Work to complete:
Please transcribe the data below exactly. Leave the pictures out.

* begin Collected data *

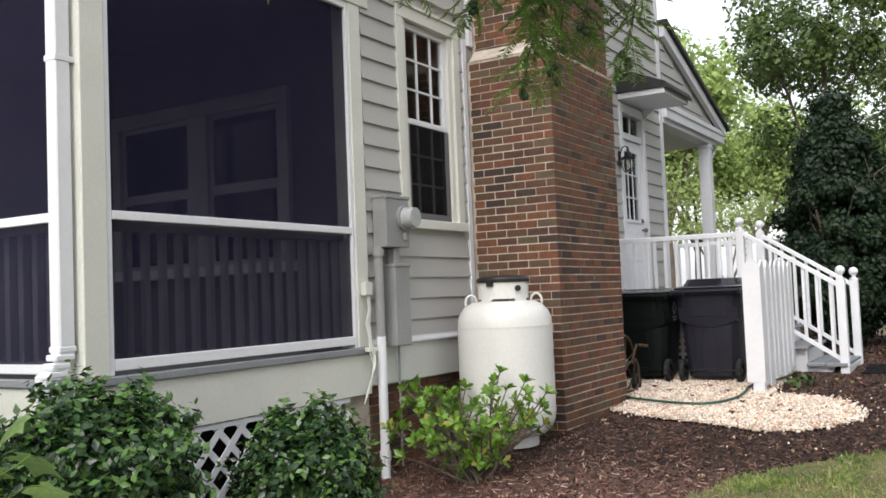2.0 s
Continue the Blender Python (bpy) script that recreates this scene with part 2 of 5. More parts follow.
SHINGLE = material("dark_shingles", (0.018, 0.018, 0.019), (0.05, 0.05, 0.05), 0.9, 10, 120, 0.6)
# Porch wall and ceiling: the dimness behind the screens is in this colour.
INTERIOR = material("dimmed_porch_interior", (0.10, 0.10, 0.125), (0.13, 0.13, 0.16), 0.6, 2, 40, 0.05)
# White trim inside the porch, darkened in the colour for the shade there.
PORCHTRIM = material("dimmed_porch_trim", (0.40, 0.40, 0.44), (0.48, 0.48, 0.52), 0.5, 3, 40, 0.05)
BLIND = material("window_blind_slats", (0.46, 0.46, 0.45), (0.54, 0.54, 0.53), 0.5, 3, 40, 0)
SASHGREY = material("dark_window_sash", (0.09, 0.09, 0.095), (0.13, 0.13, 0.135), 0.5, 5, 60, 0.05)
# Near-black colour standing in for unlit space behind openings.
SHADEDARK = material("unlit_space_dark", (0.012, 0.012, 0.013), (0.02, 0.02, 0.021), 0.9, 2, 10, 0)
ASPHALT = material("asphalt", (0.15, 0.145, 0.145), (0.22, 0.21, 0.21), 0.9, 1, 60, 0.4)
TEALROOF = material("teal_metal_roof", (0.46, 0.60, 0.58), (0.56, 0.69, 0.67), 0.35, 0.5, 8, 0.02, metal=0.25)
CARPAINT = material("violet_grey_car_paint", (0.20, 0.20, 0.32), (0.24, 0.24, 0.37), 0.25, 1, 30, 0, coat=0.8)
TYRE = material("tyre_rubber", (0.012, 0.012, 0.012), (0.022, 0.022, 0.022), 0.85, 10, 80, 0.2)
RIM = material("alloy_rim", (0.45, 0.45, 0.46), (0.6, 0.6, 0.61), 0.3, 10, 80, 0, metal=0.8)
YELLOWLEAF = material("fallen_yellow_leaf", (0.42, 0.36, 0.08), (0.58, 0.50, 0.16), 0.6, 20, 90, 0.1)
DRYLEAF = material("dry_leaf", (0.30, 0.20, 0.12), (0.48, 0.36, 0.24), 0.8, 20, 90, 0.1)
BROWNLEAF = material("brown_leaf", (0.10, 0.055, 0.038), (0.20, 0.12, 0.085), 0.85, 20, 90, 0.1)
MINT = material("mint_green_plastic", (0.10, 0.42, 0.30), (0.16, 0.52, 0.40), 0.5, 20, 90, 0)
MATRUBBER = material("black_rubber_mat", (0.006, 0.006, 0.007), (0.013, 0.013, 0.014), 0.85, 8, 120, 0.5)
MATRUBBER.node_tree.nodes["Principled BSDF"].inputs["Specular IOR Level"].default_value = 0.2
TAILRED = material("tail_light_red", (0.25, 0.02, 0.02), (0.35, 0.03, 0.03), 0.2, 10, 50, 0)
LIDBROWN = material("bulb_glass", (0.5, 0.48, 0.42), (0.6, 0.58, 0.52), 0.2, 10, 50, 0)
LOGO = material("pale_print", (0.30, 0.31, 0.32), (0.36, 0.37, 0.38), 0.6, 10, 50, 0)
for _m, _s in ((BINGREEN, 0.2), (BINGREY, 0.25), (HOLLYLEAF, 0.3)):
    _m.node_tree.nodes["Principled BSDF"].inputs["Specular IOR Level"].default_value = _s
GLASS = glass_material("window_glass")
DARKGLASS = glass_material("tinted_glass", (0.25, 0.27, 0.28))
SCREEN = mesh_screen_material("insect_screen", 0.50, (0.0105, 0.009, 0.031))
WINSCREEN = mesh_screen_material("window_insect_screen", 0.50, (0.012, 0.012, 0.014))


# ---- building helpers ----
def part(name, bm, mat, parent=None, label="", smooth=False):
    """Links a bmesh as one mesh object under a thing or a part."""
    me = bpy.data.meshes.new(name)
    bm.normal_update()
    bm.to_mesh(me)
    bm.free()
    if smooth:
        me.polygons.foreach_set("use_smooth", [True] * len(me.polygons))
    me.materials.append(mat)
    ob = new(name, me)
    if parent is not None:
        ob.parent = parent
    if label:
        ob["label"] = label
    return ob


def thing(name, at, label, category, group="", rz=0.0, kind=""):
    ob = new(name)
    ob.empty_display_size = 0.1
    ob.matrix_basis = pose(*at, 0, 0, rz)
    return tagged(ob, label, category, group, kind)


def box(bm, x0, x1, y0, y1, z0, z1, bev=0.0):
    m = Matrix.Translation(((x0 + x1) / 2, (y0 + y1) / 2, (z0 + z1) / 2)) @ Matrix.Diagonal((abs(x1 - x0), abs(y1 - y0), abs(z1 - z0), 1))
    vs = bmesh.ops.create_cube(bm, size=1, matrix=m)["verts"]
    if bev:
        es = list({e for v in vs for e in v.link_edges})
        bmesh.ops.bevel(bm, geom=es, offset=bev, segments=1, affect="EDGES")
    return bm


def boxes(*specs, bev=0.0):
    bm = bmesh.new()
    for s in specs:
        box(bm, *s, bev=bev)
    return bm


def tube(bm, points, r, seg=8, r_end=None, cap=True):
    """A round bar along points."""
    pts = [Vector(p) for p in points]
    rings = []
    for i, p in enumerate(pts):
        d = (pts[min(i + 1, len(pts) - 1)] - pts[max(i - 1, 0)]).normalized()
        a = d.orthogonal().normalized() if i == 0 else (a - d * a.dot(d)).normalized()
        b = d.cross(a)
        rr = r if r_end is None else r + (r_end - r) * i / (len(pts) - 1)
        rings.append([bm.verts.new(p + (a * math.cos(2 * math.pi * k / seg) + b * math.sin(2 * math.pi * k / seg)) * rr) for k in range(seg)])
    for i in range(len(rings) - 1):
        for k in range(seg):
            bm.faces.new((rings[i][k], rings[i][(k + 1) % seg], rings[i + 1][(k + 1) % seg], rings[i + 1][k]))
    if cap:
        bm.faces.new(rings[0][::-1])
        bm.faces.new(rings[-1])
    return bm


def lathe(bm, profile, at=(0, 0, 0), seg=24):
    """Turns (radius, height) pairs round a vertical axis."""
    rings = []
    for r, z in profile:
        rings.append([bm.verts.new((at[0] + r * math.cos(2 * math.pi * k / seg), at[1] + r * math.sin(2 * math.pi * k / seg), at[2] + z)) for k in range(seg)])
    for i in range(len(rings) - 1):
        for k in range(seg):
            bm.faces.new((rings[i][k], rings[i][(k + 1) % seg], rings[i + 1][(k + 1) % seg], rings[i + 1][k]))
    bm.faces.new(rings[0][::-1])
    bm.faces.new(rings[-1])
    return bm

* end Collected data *

Response to this task:
2.0 s
Continue the Blender Python (bpy) script that recreates this scene with part 2 of 5. More parts follow.
SHINGLE = material("dark_shingles", (0.018, 0.018, 0.019), (0.05, 0.05, 0.05), 0.9, 10, 120, 0.6)
# Porch wall and ceiling: the dimness behind the screens is in this colour.
INTERIOR = material("dimmed_porch_interior", (0.10, 0.10, 0.125), (0.13, 0.13, 0.16), 0.6, 2, 40, 0.05)
# White trim inside the porch, darkened in the colour for the shade there.
PORCHTRIM = material("dimmed_porch_trim", (0.40, 0.40, 0.44), (0.48, 0.48, 0.52), 0.5, 3, 40, 0.05)
BLIND = material("window_blind_slats", (0.46, 0.46, 0.45), (0.54, 0.54, 0.53), 0.5, 3, 40, 0)
SASHGREY = material("dark_window_sash", (0.09, 0.09, 0.095), (0.13, 0.13, 0.135), 0.5, 5, 60, 0.05)
# Near-black colour standing in for unlit space behind openings.
SHADEDARK = material("unlit_space_dark", (0.012, 0.012, 0.013), (0.02, 0.02, 0.021), 0.9, 2, 10, 0)
ASPHALT = material("asphalt", (0.15, 0.145, 0.145), (0.22, 0.21, 0.21), 0.9, 1, 60, 0.4)
TEALROOF = material("teal_metal_roof", (0.46, 0.60, 0.58), (0.56, 0.69, 0.67), 0.35, 0.5, 8, 0.02, metal=0.25)
CARPAINT = material("violet_grey_car_paint", (0.20, 0.20, 0.32), (0.24, 0.24, 0.37), 0.25, 1, 30, 0, coat=0.8)
TYRE = material("tyre_rubber", (0.012, 0.012, 0.012), (0.022, 0.022, 0.022), 0.85, 10, 80, 0.2)
RIM = material("alloy_rim", (0.45, 0.45, 0.46), (0.6, 0.6, 0.61), 0.3, 10, 80, 0, metal=0.8)
YELLOWLEAF = material("fallen_yellow_leaf", (0.42, 0.36, 0.08), (0.58, 0.50, 0.16), 0.6, 20, 90, 0.1)
DRYLEAF = material("dry_leaf", (0.30, 0.20, 0.12), (0.48, 0.36, 0.24), 0.8, 20, 90, 0.1)
BROWNLEAF = material("brown_leaf", (0.10, 0.055, 0.038), (0.20, 0.12, 0.085), 0.85, 20, 90, 0.1)
MINT = material("mint_green_plastic", (0.10, 0.42, 0.30), (0.16, 0.52, 0.40), 0.5, 20, 90, 0)
MATRUBBER = material("black_rubber_mat", (0.006, 0.006, 0.007), (0.013, 0.013, 0.014), 0.85, 8, 120, 0.5)
MATRUBBER.node_tree.nodes["Principled BSDF"].inputs["Specular IOR Level"].default_value = 0.2
TAILRED = material("tail_light_red", (0.25, 0.02, 0.02), (0.35, 0.03, 0.03), 0.2, 10, 50, 0)
LIDBROWN = material("bulb_glass", (0.5, 0.48, 0.42), (0.6, 0.58, 0.52), 0.2, 10, 50, 0)
LOGO = material("pale_print", (0.30, 0.31, 0.32), (0.36, 0.37, 0.38), 0.6, 10, 50, 0)
for _m, _s in ((BINGREEN, 0.2), (BINGREY, 0.25), (HOLLYLEAF, 0.3)):
    _m.node_tree.nodes["Principled BSDF"].inputs["Specular IOR Level"].default_value = _s
GLASS = glass_material("window_glass")
DARKGLASS = glass_material("tinted_glass", (0.25, 0.27, 0.28))
SCREEN = mesh_screen_material("insect_screen", 0.50, (0.0105, 0.009, 0.031))
WINSCREEN = mesh_screen_material("window_insect_screen", 0.50, (0.012, 0.012, 0.014))


# ---- building helpers ----
def part(name, bm, mat, parent=None, label="", smooth=False):
    """Links a bmesh as one mesh object under a thing or a part."""
    me = bpy.data.meshes.new(name)
    bm.normal_update()
    bm.to_mesh(me)
    bm.free()
    if smooth:
        me.polygons.foreach_set("use_smooth", [True] * len(me.polygons))
    me.materials.append(mat)
    ob = new(name, me)
    if parent is not None:
        ob.parent = parent
    if label:
        ob["label"] = label
    return ob


def thing(name, at, label, category, group="", rz=0.0, kind=""):
    ob = new(name)
    ob.empty_display_size = 0.1
    ob.matrix_basis = pose(*at, 0, 0, rz)
    return tagged(ob, label, category, group, kind)


def box(bm, x0, x1, y0, y1, z0, z1, bev=0.0):
    m = Matrix.Translation(((x0 + x1) / 2, (y0 + y1) / 2, (z0 + z1) / 2)) @ Matrix.Diagonal((abs(x1 - x0), abs(y1 - y0), abs(z1 - z0), 1))
    vs = bmesh.ops.create_cube(bm, size=1, matrix=m)["verts"]
    if bev:
        es = list({e for v in vs for e in v.link_edges})
        bmesh.ops.bevel(bm, geom=es, offset=bev, segments=1, affect="EDGES")
    return bm


def boxes(*specs, bev=0.0):
    bm = bmesh.new()
    for s in specs:
        box(bm, *s, bev=bev)
    return bm


def tube(bm, points, r, seg=8, r_end=None, cap=True):
    """A round bar along points."""
    pts = [Vector(p) for p in points]
    rings = []
    for i, p in enumerate(pts):
        d = (pts[min(i + 1, len(pts) - 1)] - pts[max(i - 1, 0)]).normalized()
        a = d.orthogonal().normalized() if i == 0 else (a - d * a.dot(d)).normalized()
        b = d.cross(a)
        rr = r if r_end is None else r + (r_end - r) * i / (len(pts) - 1)
        rings.append([bm.verts.new(p + (a * math.cos(2 * math.pi * k / seg) + b * math.sin(2 * math.pi * k / seg)) * rr) for k in range(seg)])
    for i in range(len(rings) - 1):
        for k in range(seg):
            bm.faces.new((rings[i][k], rings[i][(k + 1) % seg], rings[i + 1][(k + 1) % seg], rings[i + 1][k]))
    if cap:
        bm.faces.new(rings[0][::-1])
        bm.faces.new(rings[-1])
    return bm


def lathe(bm, profile, at=(0, 0, 0), seg=24):
    """Turns (radius, height) pairs round a vertical axis."""
    rings = []
    for r, z in profile:
        rings.append([bm.verts.new((at[0] + r * math.cos(2 * math.pi * k / seg), at[1] + r * math.sin(2 * math.pi * k / seg), at[2] + z)) for k in range(seg)])
    for i in range(len(rings) - 1):
        for k in range(seg):
            bm.faces.new((rings[i][k], rings[i][(k + 1) % seg], rings[i + 1][(k + 1) % seg], rings[i + 1][k]))
    bm.faces.new(rings[0][::-1])
    bm.faces.new(rings[-1])
    return bm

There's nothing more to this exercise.